Uma história cujos capítulos saíram das gavetas onde Bartolomeu guarda os presentes de Paula, e que desde Maio de 2004 já foi revelada na Azambuja, Caldas da Rainha, Tavira ou Setúbal. "Esta exposição é a Paula Rego dos pobres", atalha logo o artista com humor, "porque, normalmente, para ver originais dela é preciso ir a Serralves ou à Tate".

Tudo começou em 1961, quando Bartolomeu Cid dos Santos regressou a Londres para dar aulas na Slade School of Fine Art. Cinco anos antes, por pouco não se cruzaram na escola: ela saiu em Junho, ele entrou em Outubro. Mas, nesse ano de 1961, "apareceu uma rapariguinha a dizer 'eu sou a Paula Rego e venho recomendada pelo Jorge Vieira'. Entabulámos conversa e ficámos amigos". Só recentemente, conta Bartolomeu, Paula confessou a artimanha: "Não fui nada recomendada! Não te conhecia e essa foi a maneira de me apresentar..."

Ao Retrato da Prima Manuela, de 1953, foram-se juntando ofertas com dedicatórias sentidas. A primeira, um desenho a três cores que de imediato se associa às conhecidas colagens dos anos 60. A última (da exposição), um estudo de 2004 para The Pillow Man, já muito semelhante ao óleo exibido em Londres pela Tate, mas ainda com "marcas de trabalho" no papel. "Vê-se mesmo que está à procura", diz com admiração Bartolomeu Cid dos Santos. "Sente-se a mão.
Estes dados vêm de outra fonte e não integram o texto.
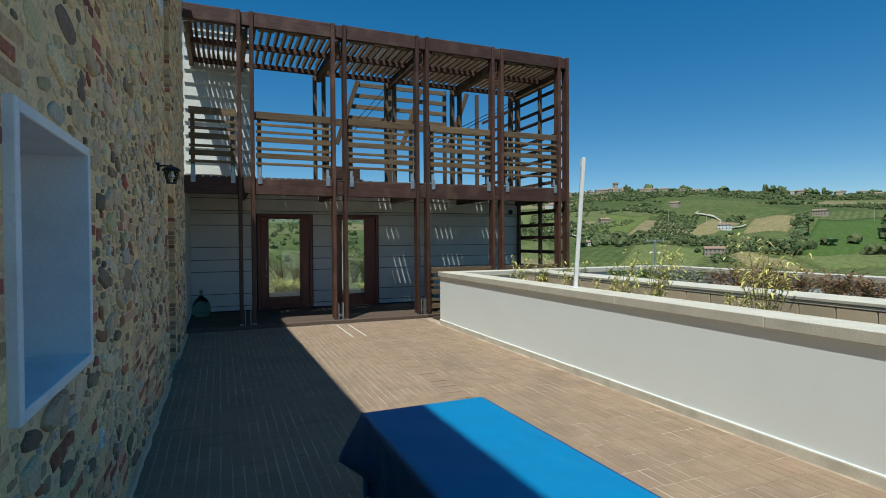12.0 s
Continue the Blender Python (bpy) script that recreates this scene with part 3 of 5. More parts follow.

A Paula pinta como os velhos mestres: precisa de modelo e de estudos.

"Aguarelas, litografias, águas-fortes e águas-tintas, desenhos impressos e coloridos depois, obras a pastel, tinta-da-china ou grafite, a colecção evolui com o refinamento do traço e a transição da mancha para subtis gradações de cor. Aqui estão também muitas personagens de obras famosas de Paula Rego. Os coelhos e a formiga rabiga, os pelicanos, as meninas e os adultos de expressão lasciva, as mulheres das séries sobre o aborto ou Jane Eyre.

Imagens de múltiplas leituras, carregadas de ironia, sexualidade ou violência, que a exposição procura contextualizar com fotografias do atelier londrino da pintora, o mundo onde encena essas fábulas com bonecos de trapo, vestidos antigos e gente lá de casa.

Para o amigo Bartolomeu - que deixou a Slade School como catedrático ao fim de 35 anos, fez carreira internacional na gravura e tem obra no MoMA de Nova Iorque, no Albertina de Viena ou no British Museum de Londres -, Paula Rego não é só uma grande pintora. É também, garante sem hesitar, "o melhor gravador português". E uma pequena amostra do seu talento ficará na Amadora até 31 de Outubro.